◆ WORKING DATA ◆
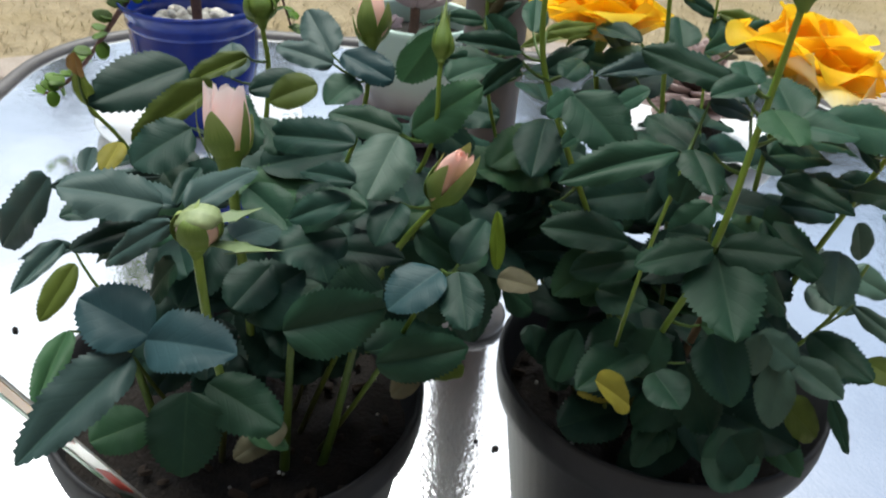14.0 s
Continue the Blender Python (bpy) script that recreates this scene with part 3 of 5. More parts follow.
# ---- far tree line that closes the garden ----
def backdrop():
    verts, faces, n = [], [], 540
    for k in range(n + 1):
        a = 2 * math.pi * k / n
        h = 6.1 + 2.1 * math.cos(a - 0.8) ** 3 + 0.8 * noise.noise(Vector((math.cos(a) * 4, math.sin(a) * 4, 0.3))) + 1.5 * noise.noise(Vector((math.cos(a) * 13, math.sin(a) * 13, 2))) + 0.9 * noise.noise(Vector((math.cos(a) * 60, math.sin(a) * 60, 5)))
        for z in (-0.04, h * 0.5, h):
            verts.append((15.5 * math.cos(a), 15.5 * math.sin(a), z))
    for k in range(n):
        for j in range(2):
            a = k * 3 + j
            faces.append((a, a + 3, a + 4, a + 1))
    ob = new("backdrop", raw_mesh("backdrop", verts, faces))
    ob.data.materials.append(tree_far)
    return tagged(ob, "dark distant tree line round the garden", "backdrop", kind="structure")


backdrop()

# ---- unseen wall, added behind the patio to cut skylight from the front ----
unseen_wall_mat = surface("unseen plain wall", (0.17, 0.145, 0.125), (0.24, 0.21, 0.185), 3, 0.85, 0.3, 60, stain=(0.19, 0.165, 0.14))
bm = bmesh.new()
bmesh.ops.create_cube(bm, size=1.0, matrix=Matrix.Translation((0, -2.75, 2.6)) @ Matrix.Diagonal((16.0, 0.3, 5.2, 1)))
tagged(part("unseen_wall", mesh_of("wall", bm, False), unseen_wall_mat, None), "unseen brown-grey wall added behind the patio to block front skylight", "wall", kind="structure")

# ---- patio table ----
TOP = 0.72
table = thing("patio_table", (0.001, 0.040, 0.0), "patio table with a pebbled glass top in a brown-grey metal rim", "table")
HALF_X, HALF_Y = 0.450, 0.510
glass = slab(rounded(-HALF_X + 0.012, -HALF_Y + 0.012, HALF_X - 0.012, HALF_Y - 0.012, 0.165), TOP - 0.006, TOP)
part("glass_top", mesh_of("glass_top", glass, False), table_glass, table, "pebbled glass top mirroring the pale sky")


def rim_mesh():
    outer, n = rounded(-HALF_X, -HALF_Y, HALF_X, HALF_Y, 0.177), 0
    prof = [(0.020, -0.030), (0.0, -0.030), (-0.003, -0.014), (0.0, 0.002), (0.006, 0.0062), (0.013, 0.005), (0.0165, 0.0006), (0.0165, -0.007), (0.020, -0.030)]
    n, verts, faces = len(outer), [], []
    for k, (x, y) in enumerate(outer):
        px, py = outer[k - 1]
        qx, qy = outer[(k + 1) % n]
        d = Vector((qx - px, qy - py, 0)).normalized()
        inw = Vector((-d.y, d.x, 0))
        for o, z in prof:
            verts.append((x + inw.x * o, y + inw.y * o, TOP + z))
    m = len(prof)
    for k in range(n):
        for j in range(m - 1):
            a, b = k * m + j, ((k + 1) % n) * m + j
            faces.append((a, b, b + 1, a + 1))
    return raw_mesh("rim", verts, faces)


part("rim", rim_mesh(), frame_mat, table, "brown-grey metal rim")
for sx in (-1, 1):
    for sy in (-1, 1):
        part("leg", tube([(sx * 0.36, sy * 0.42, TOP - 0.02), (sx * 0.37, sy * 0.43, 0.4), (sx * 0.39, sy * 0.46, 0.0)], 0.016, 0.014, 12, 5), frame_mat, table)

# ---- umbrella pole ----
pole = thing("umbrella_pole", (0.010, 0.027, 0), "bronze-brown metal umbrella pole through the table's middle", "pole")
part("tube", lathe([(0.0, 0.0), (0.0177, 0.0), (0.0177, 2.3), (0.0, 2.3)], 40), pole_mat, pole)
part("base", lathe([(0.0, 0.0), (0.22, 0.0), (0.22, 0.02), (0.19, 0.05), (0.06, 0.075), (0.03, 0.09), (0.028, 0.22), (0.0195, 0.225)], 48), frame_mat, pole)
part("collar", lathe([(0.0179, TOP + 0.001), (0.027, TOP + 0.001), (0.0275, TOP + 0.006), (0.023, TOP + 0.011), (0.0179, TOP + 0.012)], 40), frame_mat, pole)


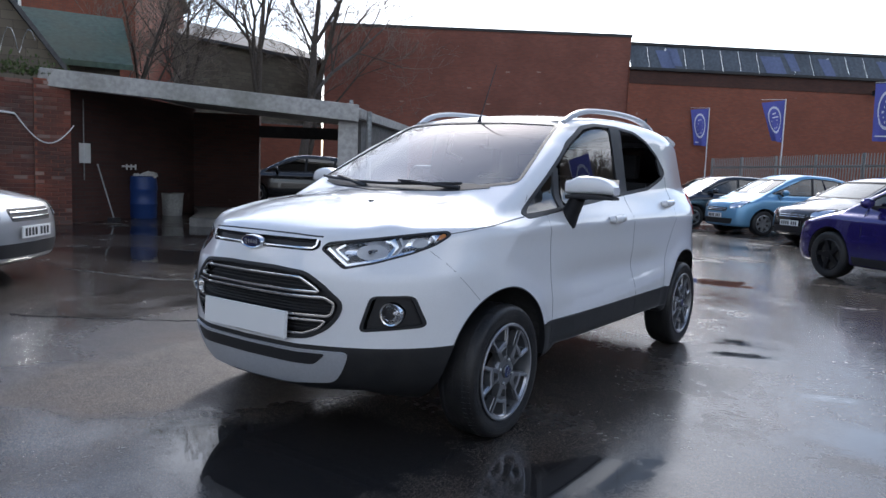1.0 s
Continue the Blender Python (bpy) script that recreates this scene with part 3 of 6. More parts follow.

◆ GOAL OF THE EXERCISE ◆
Check each line above for the word "this" and copy the ones that have it.

◆ SOLUTION TO THE EXERCISE ◆
Continue the Blender Python (bpy) script that recreates this scene with part 3 of 5. More parts follow.
Continue the Blender Python (bpy) script that recreates this scene with part 3 of 6. More parts follow.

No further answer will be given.